If genetic testing is not available, a muscle biopsy with protein immunoanalysis can be used. Biopsy shows general dystrophic features, such as areas of muscle death, variability in muscle size, nuclei in the center of muscle fibers, and disorganized muscle fibers within muscle cells.

Serum creatine kinase, a nonspecific marker of muscle damage, can be elevated early in the disease.

Facioscapulohumeral muscular dystrophy (FSHD) can present similarly, although facial weakness and asymmetrical weakness is common in FSHD.

==Management==
As of 2019, no disease-modifying pharmaceuticals are known.

Both strength and aerobic exercise have shown to be beneficial, although strenuous and excessive exercise should be avoided.

Physical therapy can address contractures.

Orthopedic surgery address foot deformities, scoliosis, Achilles tendon contractures, and winged scapula. Winged scapula can be addressed with either scapulopexy or scapulothoracic fusion.

Circumstances to avoid include extremes of body weight, bone fractures, and prolonged immobility.

==Epidemiology==
Prevalence ranges from 1 to 9 cases per 100,000 people.
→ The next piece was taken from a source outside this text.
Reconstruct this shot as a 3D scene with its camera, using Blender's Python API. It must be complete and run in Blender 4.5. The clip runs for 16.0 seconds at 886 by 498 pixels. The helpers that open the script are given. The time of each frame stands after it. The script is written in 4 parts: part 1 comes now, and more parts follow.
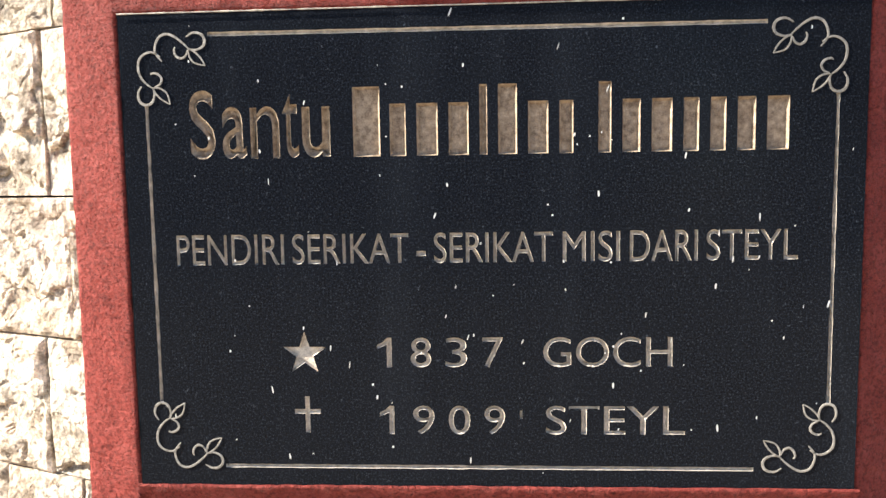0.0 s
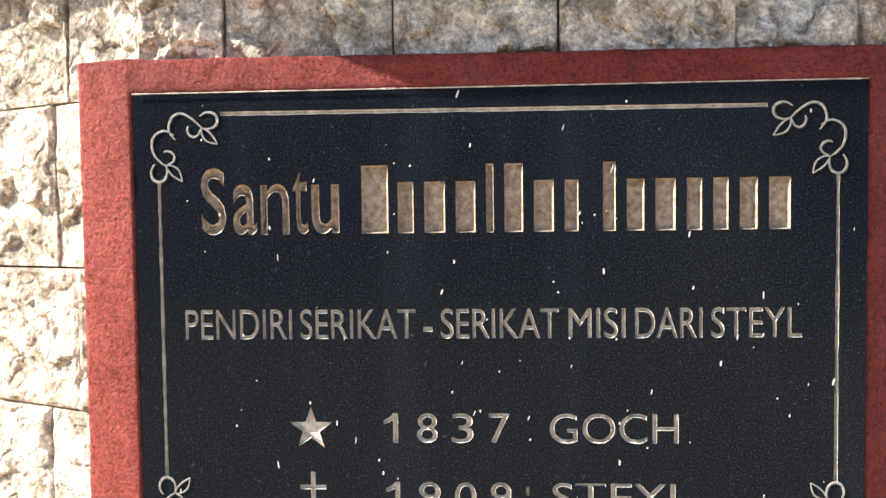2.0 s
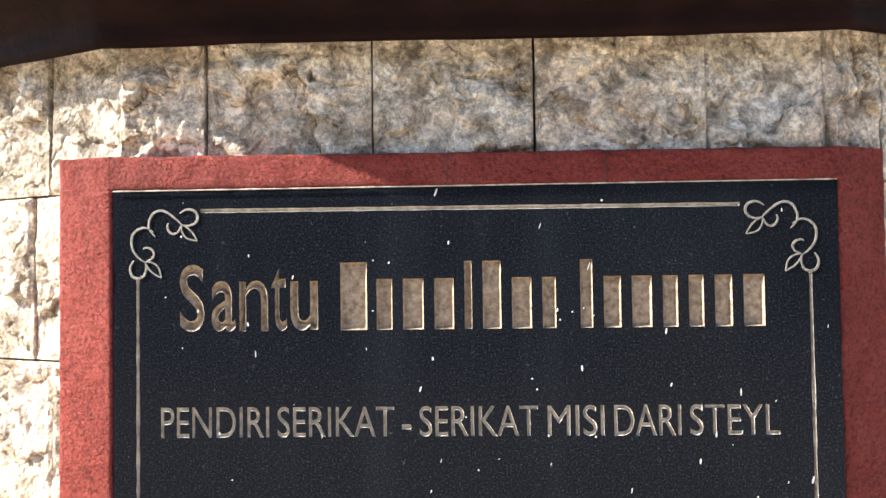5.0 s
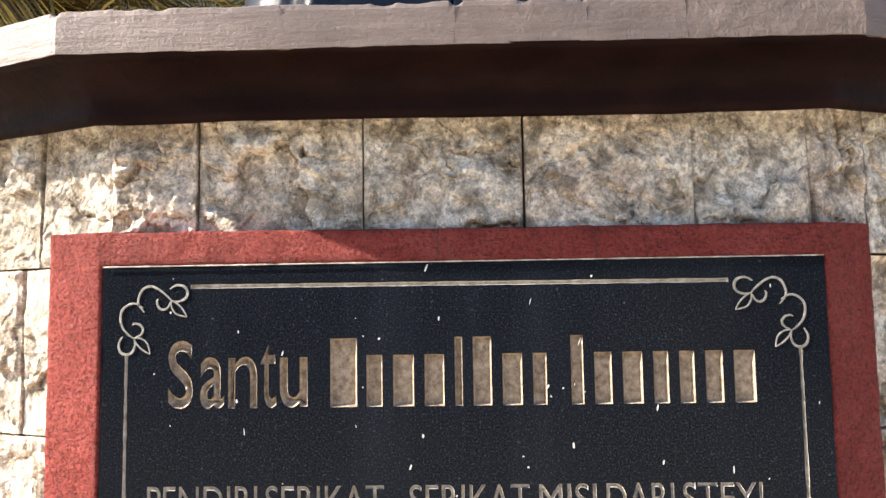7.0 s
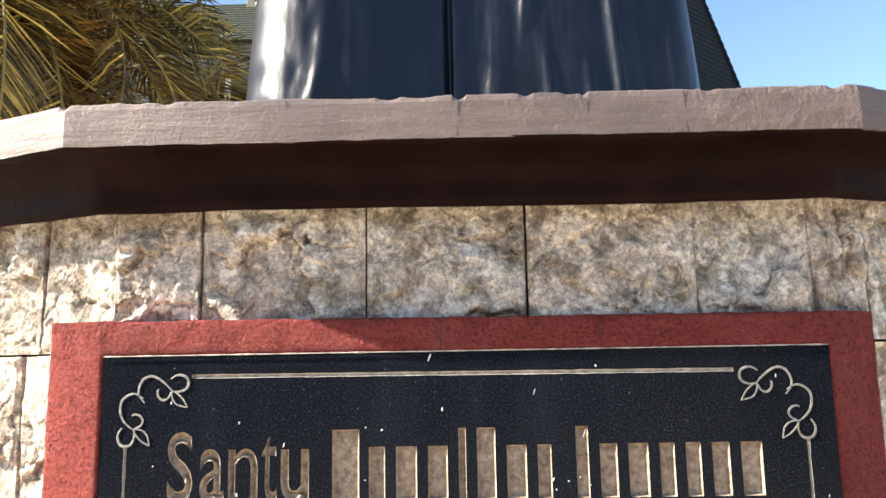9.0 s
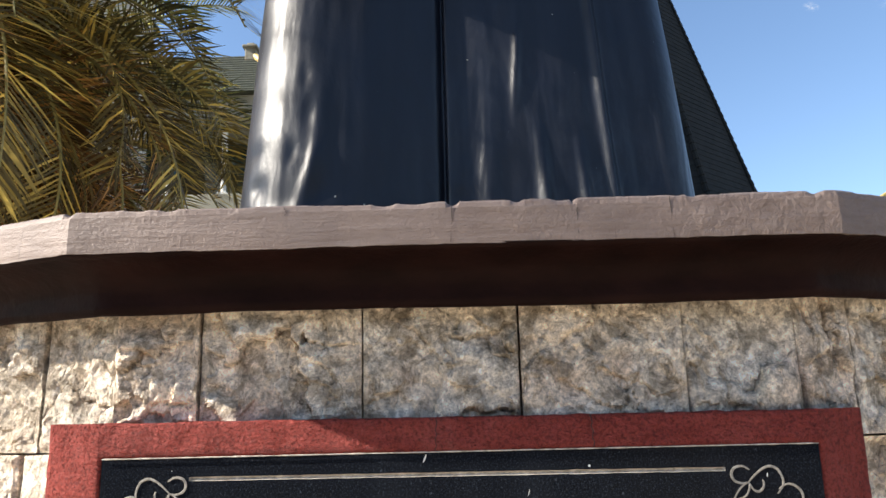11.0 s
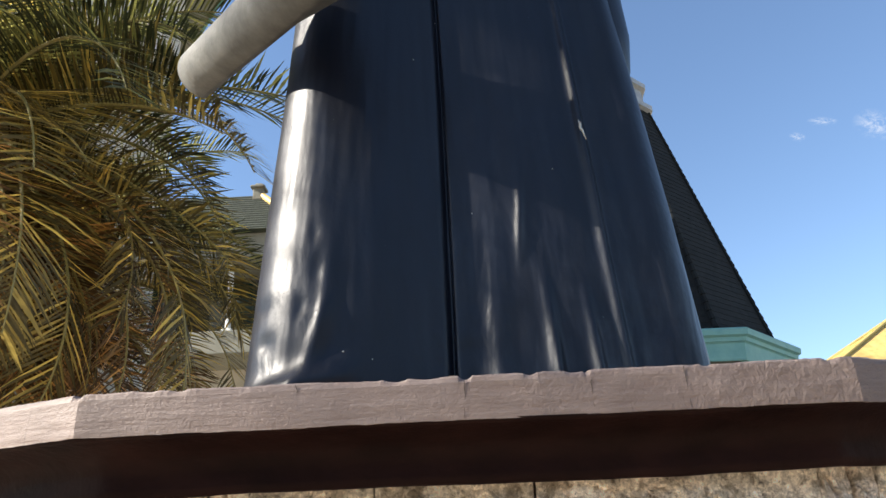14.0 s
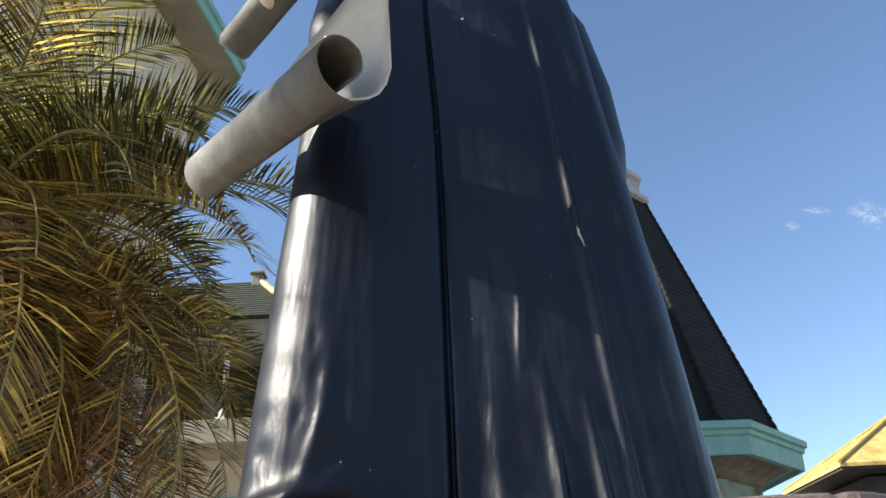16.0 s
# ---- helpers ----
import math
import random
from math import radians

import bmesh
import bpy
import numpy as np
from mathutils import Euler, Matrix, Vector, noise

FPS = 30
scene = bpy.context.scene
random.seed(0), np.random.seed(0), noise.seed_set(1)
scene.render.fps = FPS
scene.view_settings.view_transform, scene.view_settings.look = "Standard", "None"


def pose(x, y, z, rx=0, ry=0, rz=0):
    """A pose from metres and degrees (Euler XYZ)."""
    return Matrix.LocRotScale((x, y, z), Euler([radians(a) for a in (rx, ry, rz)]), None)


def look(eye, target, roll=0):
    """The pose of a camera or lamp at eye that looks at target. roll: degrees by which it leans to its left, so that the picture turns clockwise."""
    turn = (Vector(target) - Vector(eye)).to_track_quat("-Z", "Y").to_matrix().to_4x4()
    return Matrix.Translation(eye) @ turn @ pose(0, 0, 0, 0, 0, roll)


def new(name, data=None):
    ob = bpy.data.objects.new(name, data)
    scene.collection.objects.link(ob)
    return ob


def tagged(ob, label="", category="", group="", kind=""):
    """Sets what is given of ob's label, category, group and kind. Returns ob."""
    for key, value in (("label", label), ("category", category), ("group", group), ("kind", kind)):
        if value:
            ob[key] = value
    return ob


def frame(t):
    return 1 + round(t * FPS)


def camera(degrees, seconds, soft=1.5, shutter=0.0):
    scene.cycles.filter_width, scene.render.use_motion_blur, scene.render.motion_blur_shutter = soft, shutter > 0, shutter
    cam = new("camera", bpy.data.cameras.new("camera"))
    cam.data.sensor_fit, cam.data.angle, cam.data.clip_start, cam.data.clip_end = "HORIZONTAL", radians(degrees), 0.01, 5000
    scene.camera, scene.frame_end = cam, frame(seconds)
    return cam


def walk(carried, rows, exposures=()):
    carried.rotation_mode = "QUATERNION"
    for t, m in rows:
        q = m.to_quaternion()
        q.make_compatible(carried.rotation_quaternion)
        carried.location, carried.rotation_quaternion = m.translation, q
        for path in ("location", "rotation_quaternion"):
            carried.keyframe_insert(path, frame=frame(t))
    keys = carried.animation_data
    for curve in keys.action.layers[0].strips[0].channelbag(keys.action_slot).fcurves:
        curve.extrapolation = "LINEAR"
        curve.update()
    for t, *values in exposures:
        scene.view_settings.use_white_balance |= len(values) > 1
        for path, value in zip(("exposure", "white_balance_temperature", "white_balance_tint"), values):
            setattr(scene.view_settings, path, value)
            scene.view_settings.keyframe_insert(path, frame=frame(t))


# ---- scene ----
cam = camera(62.0, 16.0)
PATH = [
    (0, (-0.002, -0.602, 1.361), (-0.113, 1.386, 1.176), -0.9),
    (0.5, (-0.003, -0.605, 1.369), (-0.118, 1.386, 1.213), -1.0),
    (1, (-0.004, -0.605, 1.376), (-0.118, 1.387, 1.246), -0.9),
    (1.5, (-0.006, -0.605, 1.384), (-0.123, 1.388, 1.273), -0.9),
    (2, (-0.007, -0.607, 1.392), (-0.117, 1.389, 1.313), -0.7),
    (2.5, (-0.005, -0.608, 1.402), (-0.116, 1.389, 1.358), -0.6),
    (3, (-0.003, -0.609, 1.411), (-0.115, 1.388, 1.394), -0.5),
    (3.5, (-0.003, -0.609, 1.417), (-0.112, 1.388, 1.419), -0.5),
    (6, (0.005, -0.611, 1.443), (-0.055, 1.386, 1.54), -0.9),
    (6.5, (0.006, -0.613, 1.452), (-0.055, 1.382, 1.574), -0.9),
    (7, (0.005, -0.612, 1.46), (-0.053, 1.381, 1.624), -0.9),
    (7.5, (0.005, -0.612, 1.467), (-0.043, 1.377, 1.673), -1.1),
    (8, (0.003, -0.613, 1.473), (-0.047, 1.372, 1.714), -1.2),
    (8.5, (0.002, -0.614, 1.482), (-0.051, 1.367, 1.75), -1.0),
    (9, (0.001, -0.616, 1.493), (-0.048, 1.361, 1.789), -1.0),
    (11.5, (0.004, -0.643, 1.543), (-0.029, 1.302, 2.007), -1.5),
    (12, (0.002, -0.645, 1.547), (-0.034, 1.286, 2.069), -1.7),
    (12.5, (0.002, -0.644, 1.554), (-0.036, 1.268, 2.138), -1.9),
    (13, (-0.001, -0.645, 1.559), (-0.039, 1.249, 2.202), -2.1),
    (13.5, (-0.001, -0.647, 1.563), (-0.035, 1.228, 2.258), -2.3),
    (14, (-0.001, -0.65, 1.571), (-0.033, 1.202, 2.326), -2.6),
    (14.5, (-0.001, -0.653, 1.578), (-0.033, 1.176, 2.386), -2.5),
    (15, (-0.003, -0.659, 1.588), (-0.03, 1.145, 2.451), -2.2),
    (15.5, (-0.003, -0.663, 1.595), (-0.026, 1.118, 2.505), -2.1),
    (16, (-0.002, -0.671, 1.6), (-0.019, 1.081, 2.565), -2.4),
]
EXPOSURES = [(0.0, 1.90), (3.5, 2.10), (6.0, 2.05), (9.0, 2.10), (11.5, 1.60), (13.0, 1.60), (14.0, 1.68), (15.0, 1.66), (16.0, 1.58)]
walk(cam, [(t, look(eye, target, roll)) for t, eye, target, roll in PATH], EXPOSURES)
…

LGMDR1 represents 30% of all LGMD cases.

==History==
CAPN3 mutation was the first gene mutation linked to an LGMD.

==Research directions==
Research is being done to identify the proteins cleaved by calpain-3.

Gene therapy is being studied to replace the function of the calpain-3. Injection of plasmids containing CAPN3 into mouse models resulted in increased levels of calpain-3.